**Work to do**
Below are the records; reproduce all of them exactly but without any images.

**Data section**

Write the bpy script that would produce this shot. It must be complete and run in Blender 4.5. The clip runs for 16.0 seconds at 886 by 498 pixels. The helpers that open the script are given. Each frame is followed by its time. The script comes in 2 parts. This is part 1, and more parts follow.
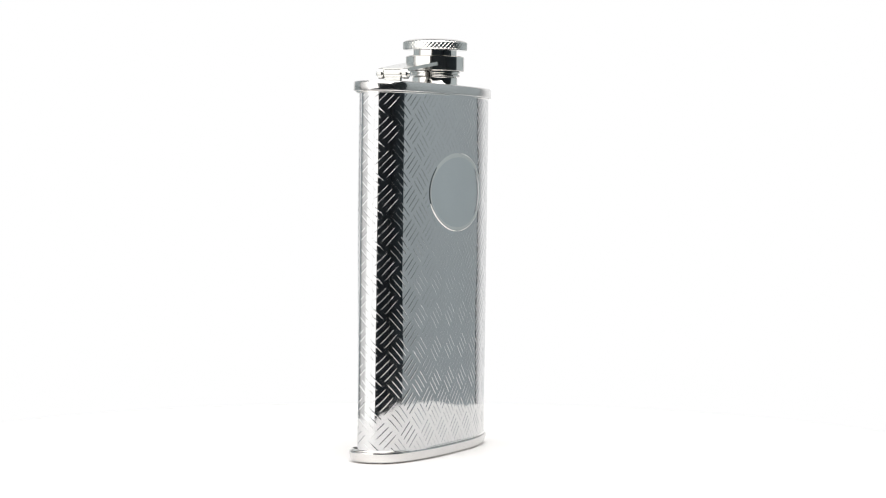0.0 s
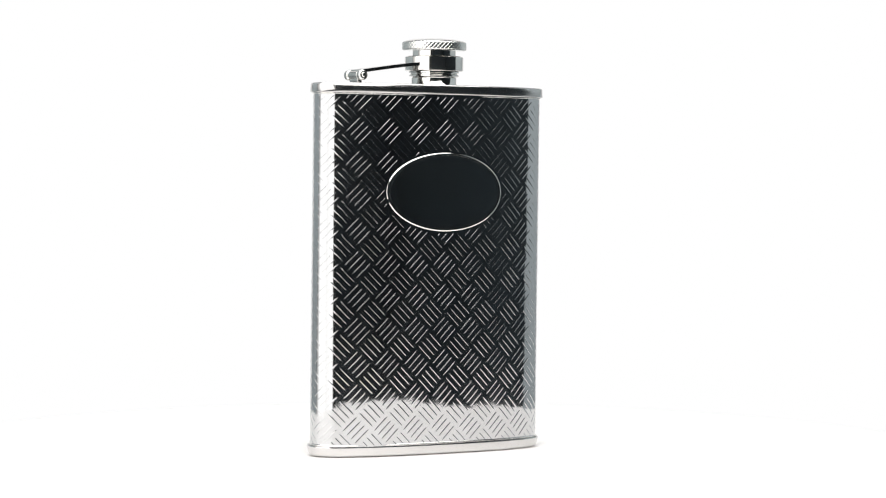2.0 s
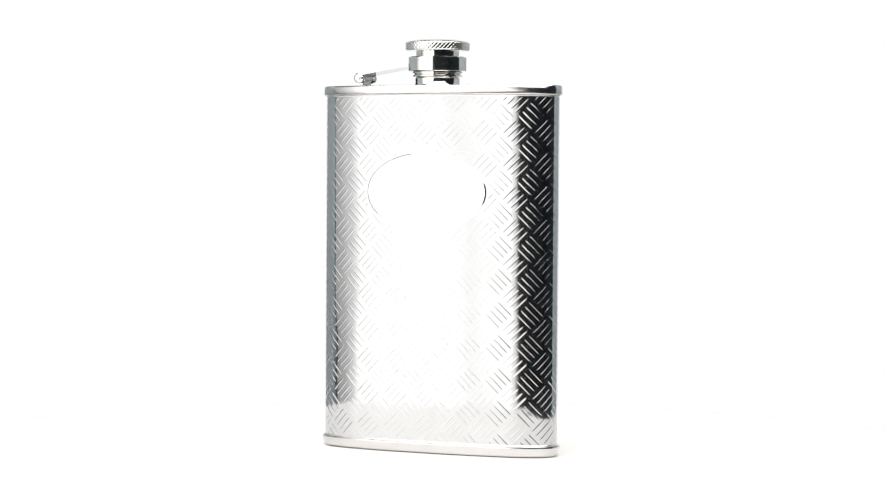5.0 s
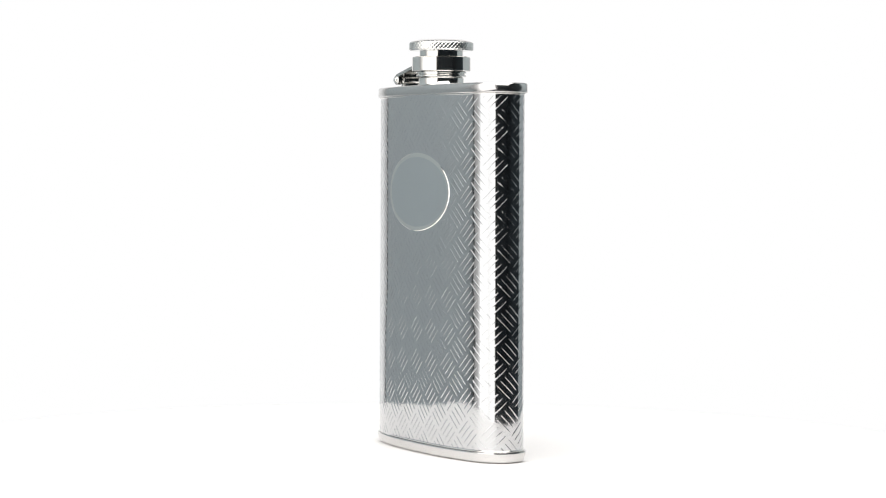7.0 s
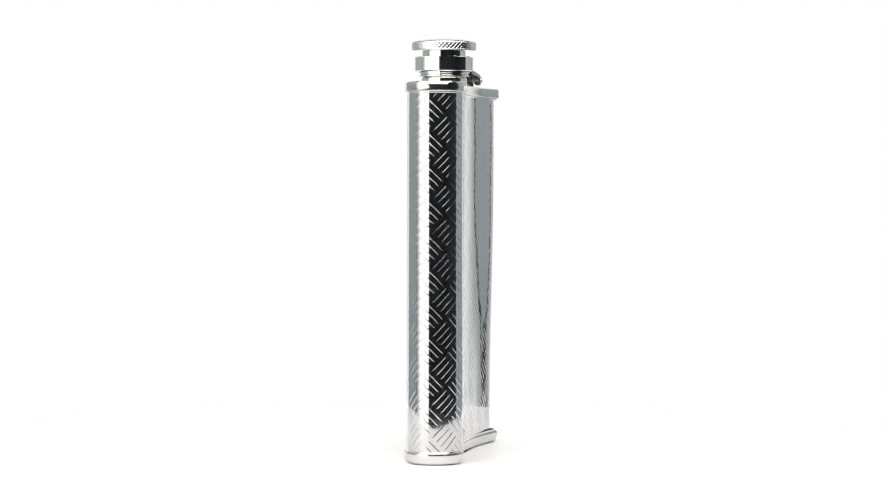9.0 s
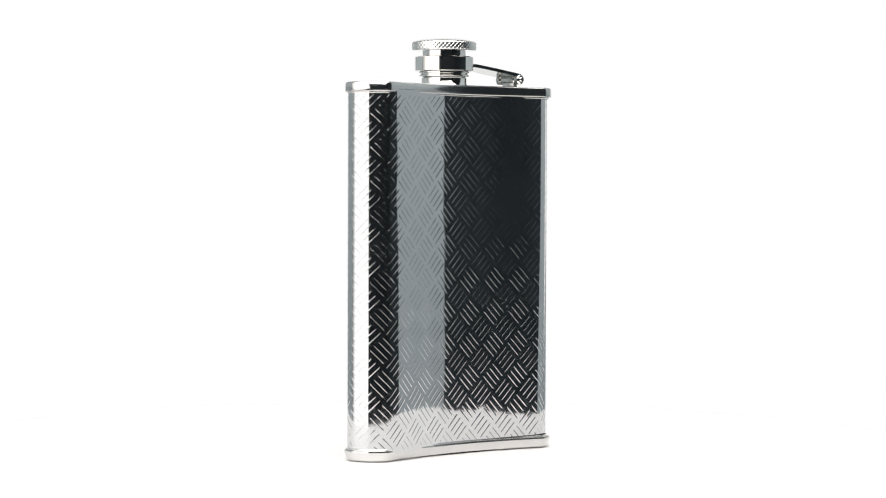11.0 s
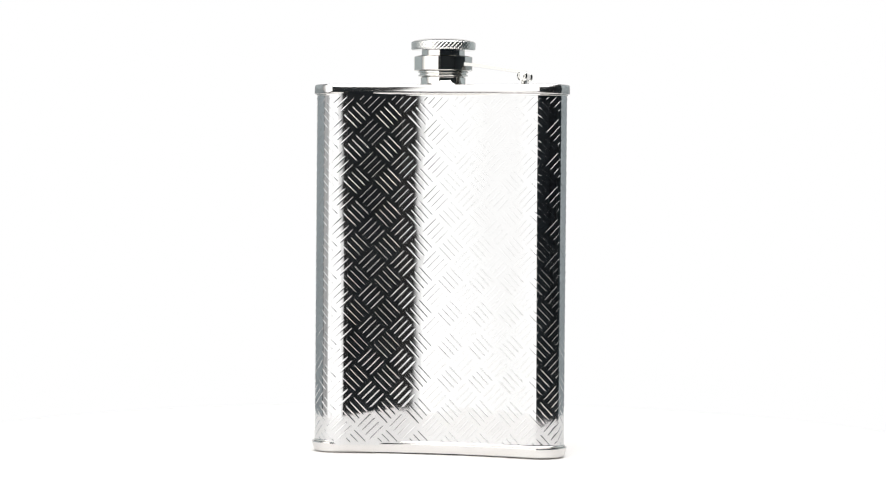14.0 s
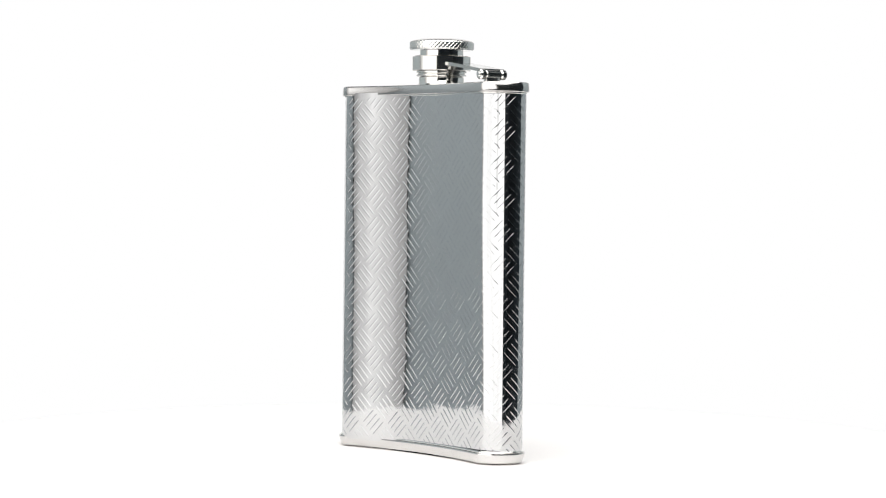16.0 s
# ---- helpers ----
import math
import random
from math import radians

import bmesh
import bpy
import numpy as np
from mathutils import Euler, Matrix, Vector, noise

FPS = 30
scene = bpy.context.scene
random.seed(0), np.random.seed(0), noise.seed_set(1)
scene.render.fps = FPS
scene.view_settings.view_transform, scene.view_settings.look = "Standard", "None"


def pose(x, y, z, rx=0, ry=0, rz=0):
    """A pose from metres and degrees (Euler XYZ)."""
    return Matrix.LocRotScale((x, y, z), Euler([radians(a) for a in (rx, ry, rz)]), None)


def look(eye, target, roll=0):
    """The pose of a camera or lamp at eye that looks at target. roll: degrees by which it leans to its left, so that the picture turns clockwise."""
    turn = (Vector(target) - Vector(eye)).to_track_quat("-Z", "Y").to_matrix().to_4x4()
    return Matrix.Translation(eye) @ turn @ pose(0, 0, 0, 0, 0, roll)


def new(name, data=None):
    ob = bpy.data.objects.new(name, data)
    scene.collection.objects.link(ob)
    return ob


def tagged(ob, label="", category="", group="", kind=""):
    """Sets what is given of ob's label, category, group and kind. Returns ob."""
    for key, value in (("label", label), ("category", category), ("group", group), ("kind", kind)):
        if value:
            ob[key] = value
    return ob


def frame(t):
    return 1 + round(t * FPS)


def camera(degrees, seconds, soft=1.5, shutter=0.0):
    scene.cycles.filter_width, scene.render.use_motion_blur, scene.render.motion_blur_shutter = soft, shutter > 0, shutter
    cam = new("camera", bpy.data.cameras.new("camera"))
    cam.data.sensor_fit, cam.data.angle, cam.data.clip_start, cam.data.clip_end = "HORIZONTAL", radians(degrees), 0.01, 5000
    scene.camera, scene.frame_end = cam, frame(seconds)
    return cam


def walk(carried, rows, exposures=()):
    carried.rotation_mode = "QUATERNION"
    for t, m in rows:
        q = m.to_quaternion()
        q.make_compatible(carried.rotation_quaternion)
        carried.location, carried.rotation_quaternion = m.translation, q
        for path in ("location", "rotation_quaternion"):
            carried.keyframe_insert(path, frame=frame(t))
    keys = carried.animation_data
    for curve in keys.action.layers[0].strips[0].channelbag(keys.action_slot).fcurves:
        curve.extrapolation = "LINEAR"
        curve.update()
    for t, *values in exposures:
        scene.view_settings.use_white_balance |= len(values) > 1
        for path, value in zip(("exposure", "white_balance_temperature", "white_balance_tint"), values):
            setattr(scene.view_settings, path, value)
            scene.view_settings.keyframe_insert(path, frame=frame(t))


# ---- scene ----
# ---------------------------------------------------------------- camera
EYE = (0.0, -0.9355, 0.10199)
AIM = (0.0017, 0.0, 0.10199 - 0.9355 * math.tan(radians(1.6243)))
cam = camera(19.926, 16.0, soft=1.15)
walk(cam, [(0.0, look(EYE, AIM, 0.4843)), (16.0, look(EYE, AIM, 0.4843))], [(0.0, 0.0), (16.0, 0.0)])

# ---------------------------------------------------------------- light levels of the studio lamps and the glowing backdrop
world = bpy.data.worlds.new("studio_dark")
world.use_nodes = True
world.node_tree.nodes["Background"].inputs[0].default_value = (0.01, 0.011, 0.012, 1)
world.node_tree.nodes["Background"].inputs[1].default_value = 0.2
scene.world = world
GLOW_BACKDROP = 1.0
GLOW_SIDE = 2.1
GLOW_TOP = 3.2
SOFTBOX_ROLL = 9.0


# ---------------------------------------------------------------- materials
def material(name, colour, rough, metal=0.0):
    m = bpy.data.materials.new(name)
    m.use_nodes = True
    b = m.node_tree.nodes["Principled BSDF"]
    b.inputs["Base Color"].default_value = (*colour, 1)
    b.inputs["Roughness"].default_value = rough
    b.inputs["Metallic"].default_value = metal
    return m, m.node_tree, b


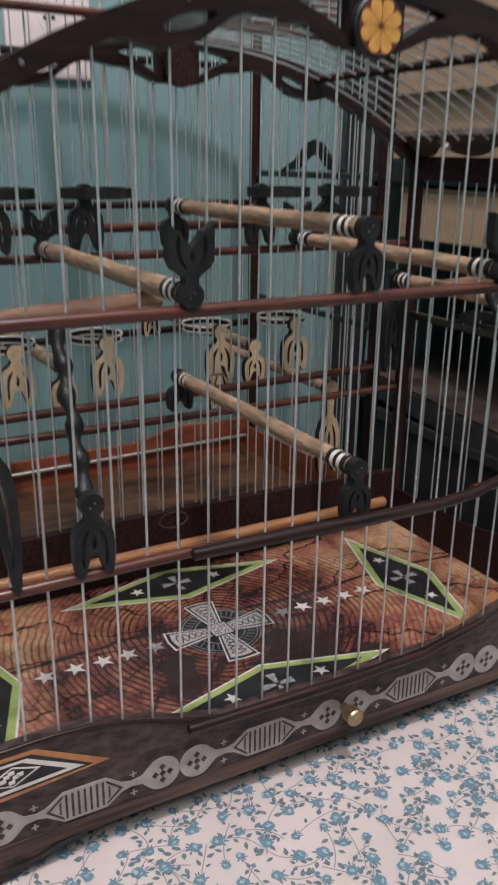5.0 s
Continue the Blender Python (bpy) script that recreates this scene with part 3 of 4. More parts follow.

**Finished task**
Write the bpy script that would produce this shot. It must be complete and run in Blender 4.5. The clip runs for 16.0 seconds at 886 by 498 pixels. The helpers that open the script are given. Each frame is followed by its time. The script comes in 2 parts. This is part 1, and more parts follow.
0.0 s
2.0 s
5.0 s
7.0 s
9.0 s
11.0 s
14.0 s
16.0 s
# ---- helpers ----
import math
import random
from math import radians

import bmesh
import bpy
import numpy as np
from mathutils import Euler, Matrix, Vector, noise

FPS = 30
scene = bpy.context.scene
random.seed(0), np.random.seed(0), noise.seed_set(1)
scene.render.fps = FPS
scene.view_settings.view_transform, scene.view_settings.look = "Standard", "None"


def pose(x, y, z, rx=0, ry=0, rz=0):
    """A pose from metres and degrees (Euler XYZ)."""
    return Matrix.LocRotScale((x, y, z), Euler([radians(a) for a in (rx, ry, rz)]), None)


def look(eye, target, roll=0):
    """The pose of a camera or lamp at eye that looks at target. roll: degrees by which it leans to its left, so that the picture turns clockwise."""
    turn = (Vector(target) - Vector(eye)).to_track_quat("-Z", "Y").to_matrix().to_4x4()
    return Matrix.Translation(eye) @ turn @ pose(0, 0, 0, 0, 0, roll)


def new(name, data=None):
    ob = bpy.data.objects.new(name, data)
    scene.collection.objects.link(ob)
    return ob


def tagged(ob, label="", category="", group="", kind=""):
    """Sets what is given of ob's label, category, group and kind. Returns ob."""
    for key, value in (("label", label), ("category", category), ("group", group), ("kind", kind)):
        if value:
            ob[key] = value
    return ob


def frame(t):
    return 1 + round(t * FPS)


def camera(degrees, seconds, soft=1.5, shutter=0.0):
    scene.cycles.filter_width, scene.render.use_motion_blur, scene.render.motion_blur_shutter = soft, shutter > 0, shutter
    cam = new("camera", bpy.data.cameras.new("camera"))
    cam.data.sensor_fit, cam.data.angle, cam.data.clip_start, cam.data.clip_end = "HORIZONTAL", radians(degrees), 0.01, 5000
    scene.camera, scene.frame_end = cam, frame(seconds)
    return cam


def walk(carried, rows, exposures=()):
    carried.rotation_mode = "QUATERNION"
    for t, m in rows:
        q = m.to_quaternion()
        q.make_compatible(carried.rotation_quaternion)
        carried.location, carried.rotation_quaternion = m.translation, q
        for path in ("location", "rotation_quaternion"):
            carried.keyframe_insert(path, frame=frame(t))
    keys = carried.animation_data
    for curve in keys.action.layers[0].strips[0].channelbag(keys.action_slot).fcurves:
        curve.extrapolation = "LINEAR"
        curve.update()
    for t, *values in exposures:
        scene.view_settings.use_white_balance |= len(values) > 1
        for path, value in zip(("exposure", "white_balance_temperature", "white_balance_tint"), values):
            setattr(scene.view_settings, path, value)
            scene.view_settings.keyframe_insert(path, frame=frame(t))


# ---- scene ----
# ---------------------------------------------------------------- camera
EYE = (0.0, -0.9355, 0.10199)
AIM = (0.0017, 0.0, 0.10199 - 0.9355 * math.tan(radians(1.6243)))
cam = camera(19.926, 16.0, soft=1.15)
walk(cam, [(0.0, look(EYE, AIM, 0.4843)), (16.0, look(EYE, AIM, 0.4843))], [(0.0, 0.0), (16.0, 0.0)])

# ---------------------------------------------------------------- light levels of the studio lamps and the glowing backdrop
world = bpy.data.worlds.new("studio_dark")
world.use_nodes = True
world.node_tree.nodes["Background"].inputs[0].default_value = (0.01, 0.011, 0.012, 1)
world.node_tree.nodes["Background"].inputs[1].default_value = 0.2
scene.world = world
GLOW_BACKDROP = 1.0
GLOW_SIDE = 2.1
GLOW_TOP = 3.2
SOFTBOX_ROLL = 9.0


# ---------------------------------------------------------------- materials
def material(name, colour, rough, metal=0.0):
    m = bpy.data.materials.new(name)
    m.use_nodes = True
    b = m.node_tree.nodes["Principled BSDF"]
    b.inputs["Base Color"].default_value = (*colour, 1)
    b.inputs["Roughness"].default_value = rough
    b.inputs["Metallic"].default_value = metal
    return m, m.node_tree, b


5.0 s
Continue the Blender Python (bpy) script that recreates this scene with part 3 of 4. More parts follow.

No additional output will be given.